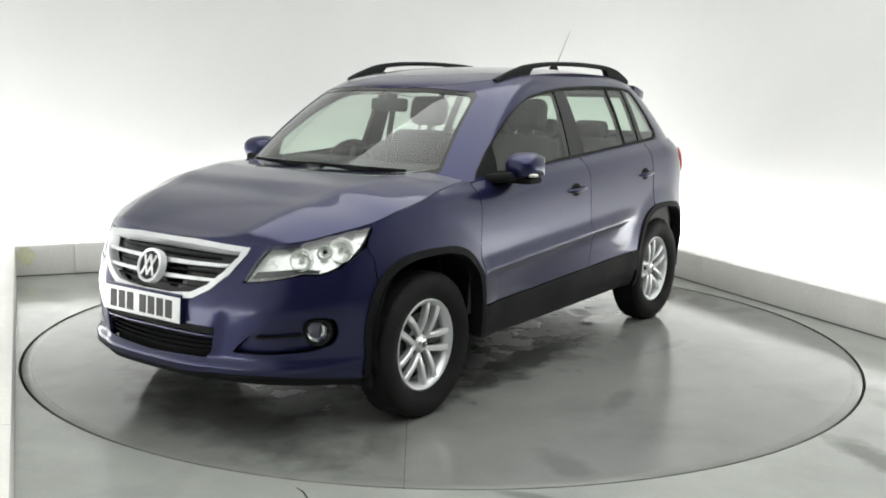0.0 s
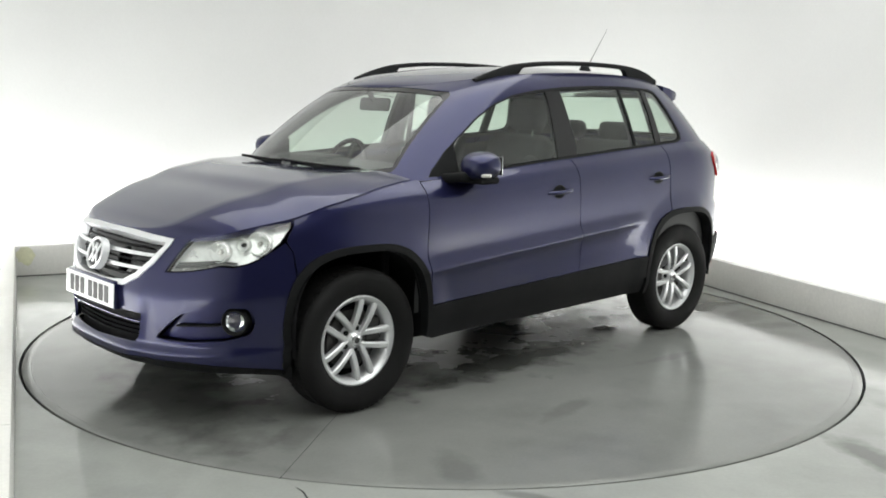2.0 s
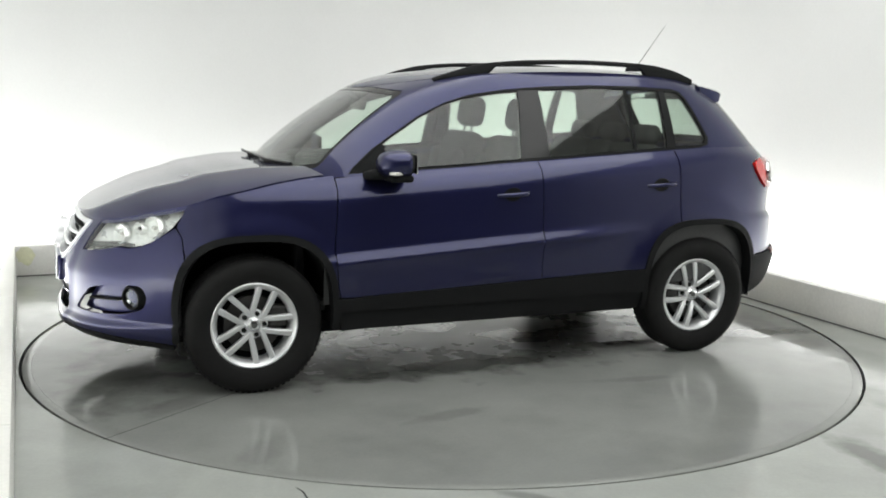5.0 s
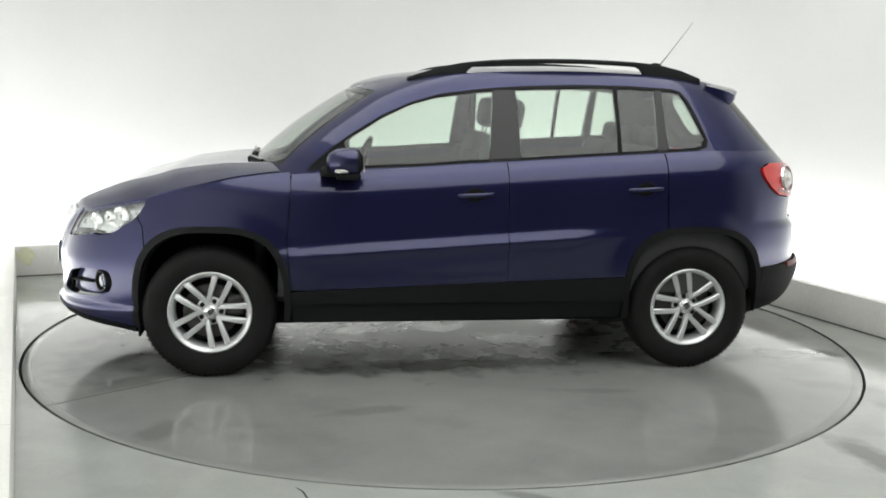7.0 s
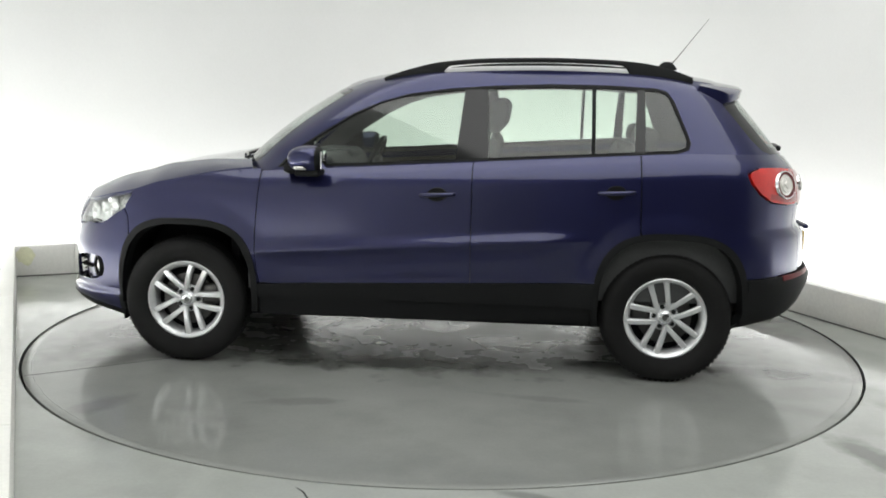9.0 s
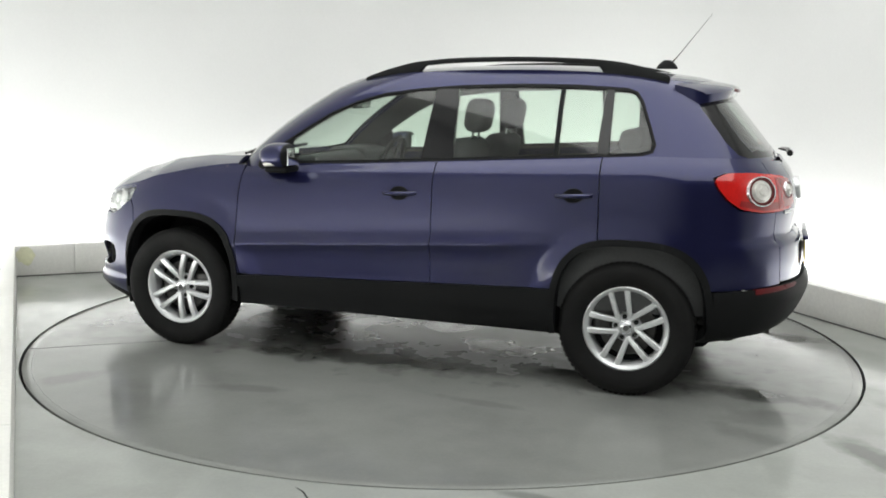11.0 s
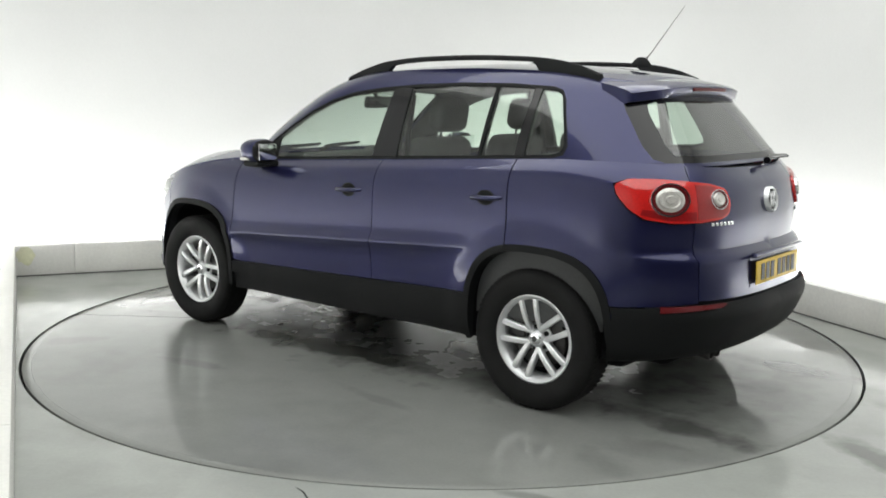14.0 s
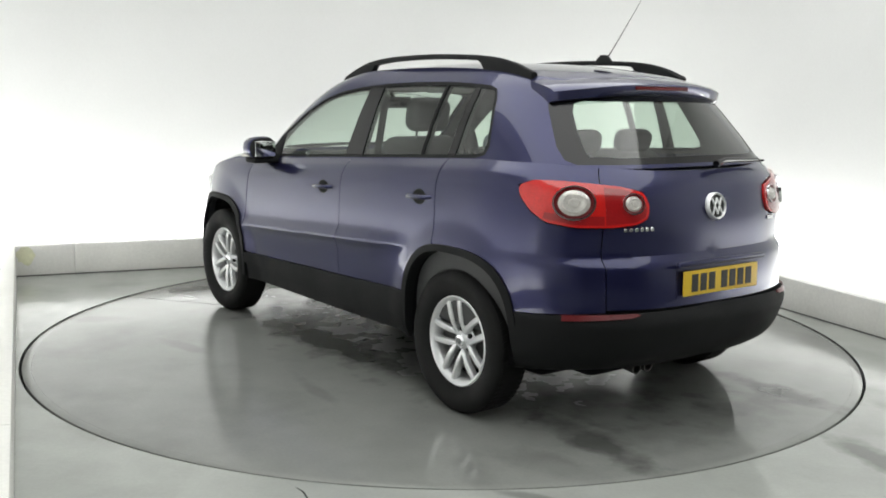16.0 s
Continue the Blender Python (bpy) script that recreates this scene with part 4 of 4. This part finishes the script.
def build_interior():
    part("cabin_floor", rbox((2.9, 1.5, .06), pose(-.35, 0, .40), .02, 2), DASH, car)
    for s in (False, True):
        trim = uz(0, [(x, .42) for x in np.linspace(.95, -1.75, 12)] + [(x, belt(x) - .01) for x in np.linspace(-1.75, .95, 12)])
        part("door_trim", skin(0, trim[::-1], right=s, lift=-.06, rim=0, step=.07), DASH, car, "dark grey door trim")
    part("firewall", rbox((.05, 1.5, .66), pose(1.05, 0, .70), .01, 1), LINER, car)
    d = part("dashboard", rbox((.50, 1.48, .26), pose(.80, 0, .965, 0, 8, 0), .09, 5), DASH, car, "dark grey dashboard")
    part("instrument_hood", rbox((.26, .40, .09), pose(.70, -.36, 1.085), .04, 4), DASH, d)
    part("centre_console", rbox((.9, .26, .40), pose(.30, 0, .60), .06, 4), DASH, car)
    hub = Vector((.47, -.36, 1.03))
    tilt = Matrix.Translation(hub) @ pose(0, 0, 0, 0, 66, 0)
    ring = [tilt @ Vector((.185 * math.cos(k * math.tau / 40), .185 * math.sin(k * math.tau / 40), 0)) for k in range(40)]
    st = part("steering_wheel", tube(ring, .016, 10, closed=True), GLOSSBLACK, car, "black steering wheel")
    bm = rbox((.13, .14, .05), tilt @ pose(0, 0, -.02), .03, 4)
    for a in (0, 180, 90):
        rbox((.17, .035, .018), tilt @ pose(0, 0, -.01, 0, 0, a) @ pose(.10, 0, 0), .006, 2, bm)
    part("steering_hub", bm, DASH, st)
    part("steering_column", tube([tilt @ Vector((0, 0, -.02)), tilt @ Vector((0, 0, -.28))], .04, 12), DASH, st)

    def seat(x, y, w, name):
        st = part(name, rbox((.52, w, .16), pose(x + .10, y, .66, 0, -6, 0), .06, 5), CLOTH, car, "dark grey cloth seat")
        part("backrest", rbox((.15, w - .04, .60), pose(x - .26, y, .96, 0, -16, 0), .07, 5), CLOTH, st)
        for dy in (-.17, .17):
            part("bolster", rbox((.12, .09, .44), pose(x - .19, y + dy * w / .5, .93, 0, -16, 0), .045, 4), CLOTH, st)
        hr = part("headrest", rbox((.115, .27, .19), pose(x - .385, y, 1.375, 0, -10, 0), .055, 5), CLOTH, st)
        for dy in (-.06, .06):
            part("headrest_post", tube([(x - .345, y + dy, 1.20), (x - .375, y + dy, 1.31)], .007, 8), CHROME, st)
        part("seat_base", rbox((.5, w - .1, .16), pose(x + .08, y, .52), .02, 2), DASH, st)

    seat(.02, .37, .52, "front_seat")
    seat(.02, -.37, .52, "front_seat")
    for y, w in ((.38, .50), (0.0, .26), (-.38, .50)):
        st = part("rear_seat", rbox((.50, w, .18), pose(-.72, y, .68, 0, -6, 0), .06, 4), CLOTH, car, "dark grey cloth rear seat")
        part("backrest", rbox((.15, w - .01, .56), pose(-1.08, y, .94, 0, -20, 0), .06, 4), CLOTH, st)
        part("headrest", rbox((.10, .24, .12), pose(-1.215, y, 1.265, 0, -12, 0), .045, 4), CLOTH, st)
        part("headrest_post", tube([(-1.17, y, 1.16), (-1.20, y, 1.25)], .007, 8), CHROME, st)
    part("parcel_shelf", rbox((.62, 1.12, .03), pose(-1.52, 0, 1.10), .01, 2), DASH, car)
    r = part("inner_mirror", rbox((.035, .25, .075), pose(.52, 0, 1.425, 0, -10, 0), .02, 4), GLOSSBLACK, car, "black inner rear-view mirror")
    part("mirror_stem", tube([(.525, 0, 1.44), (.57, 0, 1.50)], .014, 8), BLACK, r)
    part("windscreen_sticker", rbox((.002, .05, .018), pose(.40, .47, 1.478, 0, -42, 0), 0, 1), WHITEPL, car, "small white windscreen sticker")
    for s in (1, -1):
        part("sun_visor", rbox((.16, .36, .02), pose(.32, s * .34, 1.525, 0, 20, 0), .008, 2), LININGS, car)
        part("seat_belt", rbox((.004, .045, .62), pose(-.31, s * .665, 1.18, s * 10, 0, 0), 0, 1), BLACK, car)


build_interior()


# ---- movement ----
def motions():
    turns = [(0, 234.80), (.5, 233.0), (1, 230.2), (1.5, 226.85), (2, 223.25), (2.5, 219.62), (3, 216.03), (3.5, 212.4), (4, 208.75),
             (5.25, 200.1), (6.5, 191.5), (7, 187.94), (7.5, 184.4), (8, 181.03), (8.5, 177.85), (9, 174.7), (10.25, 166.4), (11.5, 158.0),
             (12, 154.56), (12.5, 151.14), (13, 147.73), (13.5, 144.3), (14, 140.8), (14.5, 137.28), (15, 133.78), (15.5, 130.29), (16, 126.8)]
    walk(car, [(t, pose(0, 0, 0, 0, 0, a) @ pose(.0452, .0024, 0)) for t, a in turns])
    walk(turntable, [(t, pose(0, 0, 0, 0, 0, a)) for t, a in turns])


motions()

┄┄┄┄┄┄┄┄┄┄┄┄┄┄┄┄┄┄┄┄

# The exercise
Exactly restate the lines from the beginning of the data through the line with "12), DASH, st)", and no others, keeping pictures out.

# Answer for this exercise
0.0 s
2.0 s
5.0 s
7.0 s
9.0 s
11.0 s
14.0 s
16.0 s
Continue the Blender Python (bpy) script that recreates this scene with part 4 of 4. This part finishes the script.
def build_interior():
    part("cabin_floor", rbox((2.9, 1.5, .06), pose(-.35, 0, .40), .02, 2), DASH, car)
    for s in (False, True):
        trim = uz(0, [(x, .42) for x in np.linspace(.95, -1.75, 12)] + [(x, belt(x) - .01) for x in np.linspace(-1.75, .95, 12)])
        part("door_trim", skin(0, trim[::-1], right=s, lift=-.06, rim=0, step=.07), DASH, car, "dark grey door trim")
    part("firewall", rbox((.05, 1.5, .66), pose(1.05, 0, .70), .01, 1), LINER, car)
    d = part("dashboard", rbox((.50, 1.48, .26), pose(.80, 0, .965, 0, 8, 0), .09, 5), DASH, car, "dark grey dashboard")
    part("instrument_hood", rbox((.26, .40, .09), pose(.70, -.36, 1.085), .04, 4), DASH, d)
    part("centre_console", rbox((.9, .26, .40), pose(.30, 0, .60), .06, 4), DASH, car)
    hub = Vector((.47, -.36, 1.03))
    tilt = Matrix.Translation(hub) @ pose(0, 0, 0, 0, 66, 0)
    ring = [tilt @ Vector((.185 * math.cos(k * math.tau / 40), .185 * math.sin(k * math.tau / 40), 0)) for k in range(40)]
    st = part("steering_wheel", tube(ring, .016, 10, closed=True), GLOSSBLACK, car, "black steering wheel")
    bm = rbox((.13, .14, .05), tilt @ pose(0, 0, -.02), .03, 4)
    for a in (0, 180, 90):
        rbox((.17, .035, .018), tilt @ pose(0, 0, -.01, 0, 0, a) @ pose(.10, 0, 0), .006, 2, bm)
    part("steering_hub", bm, DASH, st)
    part("steering_column", tube([tilt @ Vector((0, 0, -.02)), tilt @ Vector((0, 0, -.28))], .04, 12), DASH, st)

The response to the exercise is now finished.